While China has a poor conservation reputation -- shark finning just one example --- the USA and China have recently agreed to clamp down on the trade in ivory. However, another species is threatened. Giant clamshells made of calcium carbonate and streaked with green or gold, weighing up to 450 pounds each, have become a new quarry for fishermen on the southern island of Hainan and elsewhere. Although the provincial government banned the harvesting of giant clams last year, smugglers still get them over the border, even carved into shapes like bracelets, soap dishes and bookends, so liked by the Chinese.

Hainan's fishing fleets are intentionally destroying the coral reefs around the disputed Spratlys in the South China Sea, to harvest this 'jade of the sea' which fetches huge sums of money.

Rupert Wingfield-Hayes, of BBC News, reports that this reef destruction has been going on by Chinese poachers in Philippine waters for more than two years. Using the long-shaft propellers of small annex boats to break the corals, divers rip the giant clams from among the resulting debris and transfer them to larger mother ships. The clamshells can be as much as 100 years old and fetch between $1000 and $2000 a pair when cleaned, or even much more.

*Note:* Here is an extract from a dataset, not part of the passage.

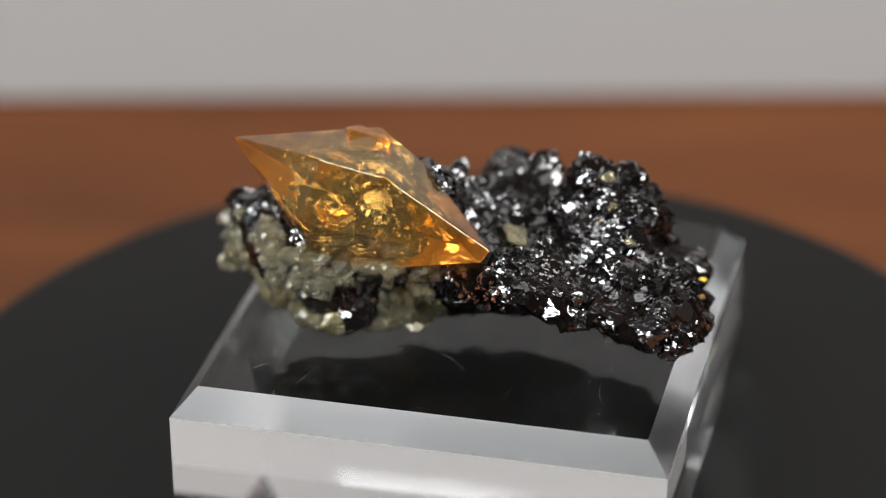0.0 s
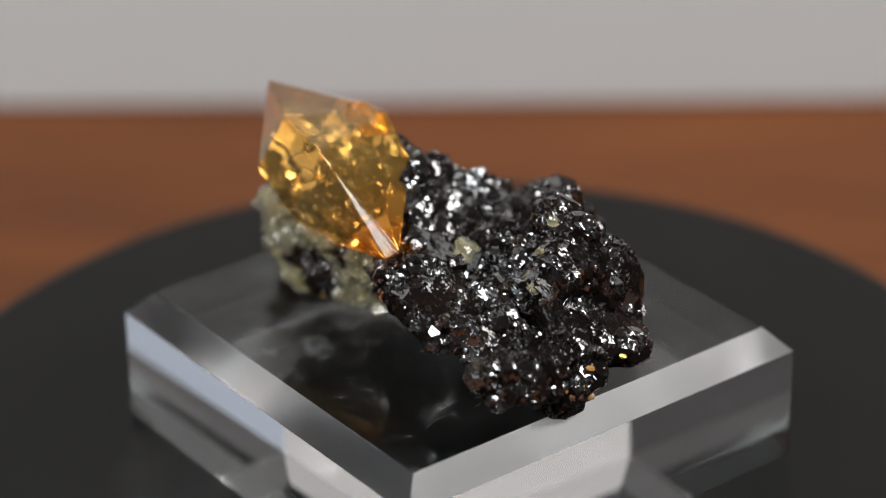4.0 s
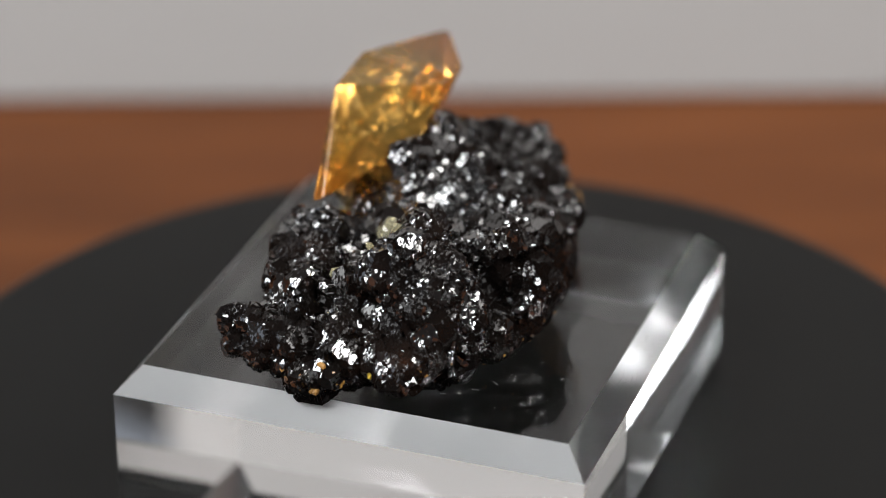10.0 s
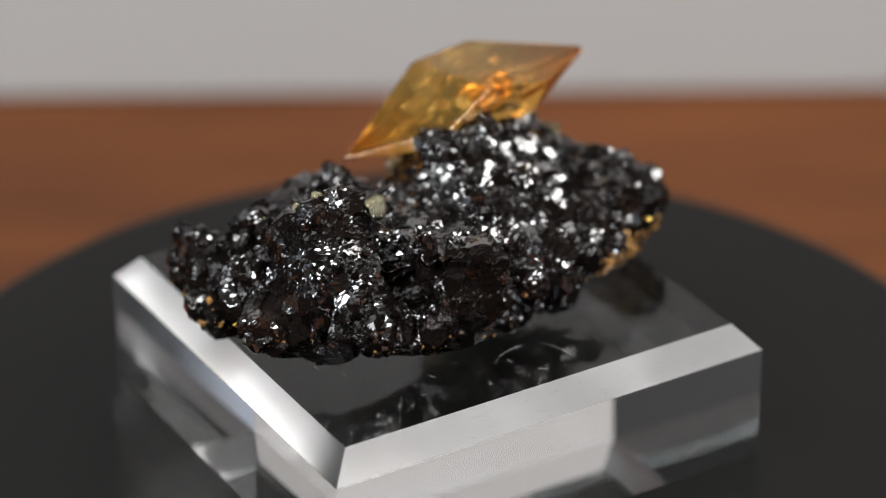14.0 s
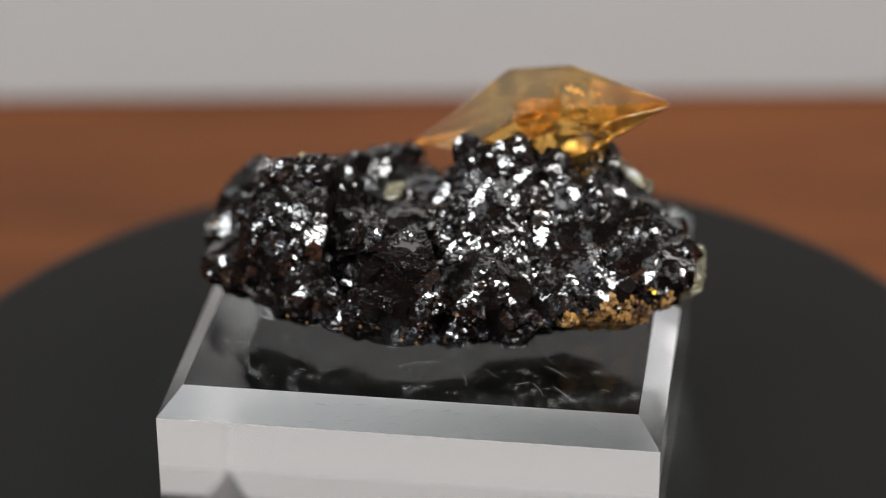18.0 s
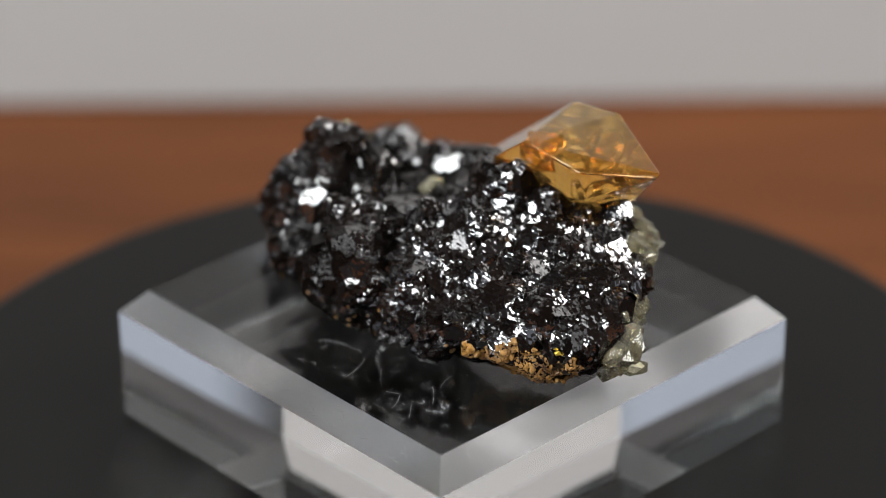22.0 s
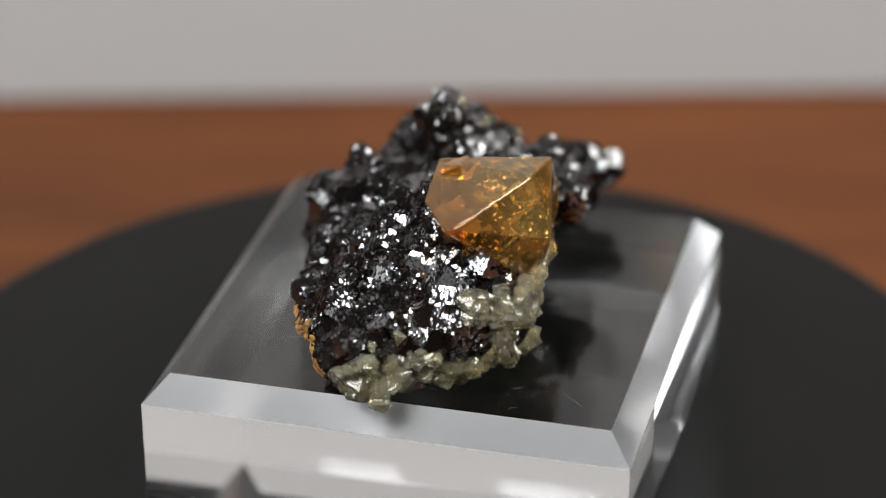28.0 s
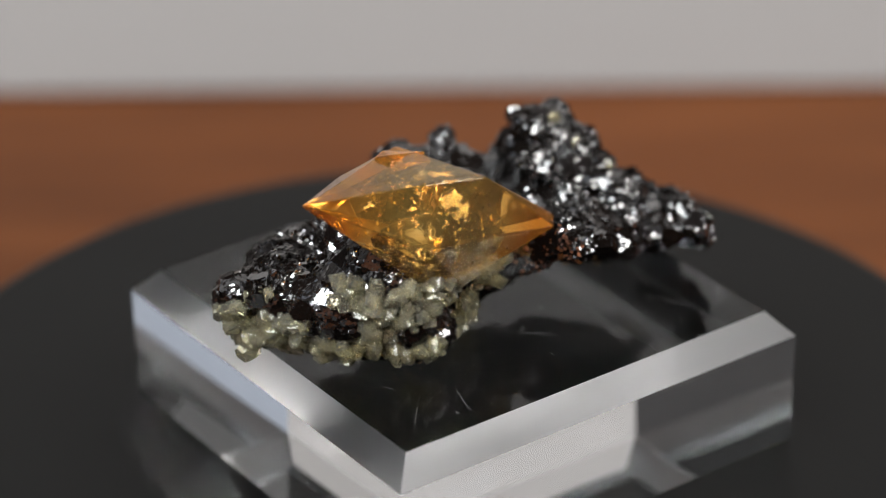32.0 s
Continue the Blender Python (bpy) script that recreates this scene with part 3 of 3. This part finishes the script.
def bevel_scratch(u, v, heading, length):
    """A hair-thin scratch on one sloped top edge of the block."""
    bm = bmesh.new()
    slope = Vector((0, -0.0944, 0.1063)).normalized()
    out = Vector((0, 0.1063, 0.0944)).normalized()
    a = Vector((u * U, (0.9944 - 0.0944 * v) * U, (0.50 + 0.1063 * v) * U)) + out * 0.00001
    way = Vector((1, 0, 0)) * math.cos(heading) + slope * math.sin(heading)
    side_way = way.cross(out)
    rows = []
    for k in range(5):
        p = a + way * (length * U * k / 4) + side_way * (0.002 * U * math.sin(k * 1.3 + 9 * u))
        rows.append([bm.verts.new(p + side_way * 0.000008), bm.verts.new(p - side_way * 0.000008), bm.verts.new(p + out * 0.000012)])
    for p, q in zip(rows, rows[1:]):
        for k in range(3):
            bm.faces.new((p[k], p[(k + 1) % 3], q[(k + 1) % 3], q[k]))
    part("scratch", bm, LINT, block)


for _ in range(46):
    v = rng.uniform(0.12, 0.80)
    bevel_scratch(rng.uniform(-0.85, 0.45), v, rng.gauss(0.35, 0.5) if v < 0.6 else rng.gauss(0, 0.15), rng.uniform(0.02, 0.06))
SCUFFS = ((-0.42, 0.63, 4, 0.10), (-0.08, 0.60, 2, 0.05), (-0.60, 0.62, 2, 0.08), (0.30, -0.70, 3, 0.18), (-0.55, -0.75, 2, 0.10))
for x, y, count, spread in SCUFFS:
    for _ in range(count):
        thread(x + rng.gauss(0, spread), y + rng.gauss(0, spread), rng.uniform(0, 6.28), rng.uniform(0.06, 0.20), 0.7, 0.000009, "scratch")
for _ in range(46):
    x, y = rng.uniform(-0.82, 0.86), rng.uniform(-0.9, 0.8)
    thread(x, y, rng.uniform(0, 6.28), rng.uniform(0.01, 0.04), 0.6, 0.000014, "scratch")


spin_rows = [(t, SPIN_START + SPIN_RATE * t) for t in range(0, 33)]


def spun(x, y, z, degrees):
    c, s = math.cos(radians(degrees)), math.sin(radians(degrees))
    return pose(c * x - s * y, s * x + c * y, z, 0, 0, degrees)


def motions():
    walk(platter, [(t, pose(0, 0, 0, 0, 0, a)) for t, a in spin_rows])
    walk(block, [(t, spun(BX, BY, DISC_TOP + 0.00015, a)) for t, a in spin_rows])
    walk(specimen, [(t, spun(0, 0, LEVEL + BASE * U, a)) for t, a in spin_rows])


motions()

When he asked a Philippine Marine Corps officer why the poachers were not chased off, he was told it was too dangerous. "We don't want to start a shooting war with the Chinese Navy."

Wingfield-Hayes says he finds it hard to understand why Chinese fishermen, who have a long tradition of fishing reefs are now destroying them. "Greed may be one answer. In newly wealthy China, there is far more money to be made from looting and trading in endangered species than in catching fish."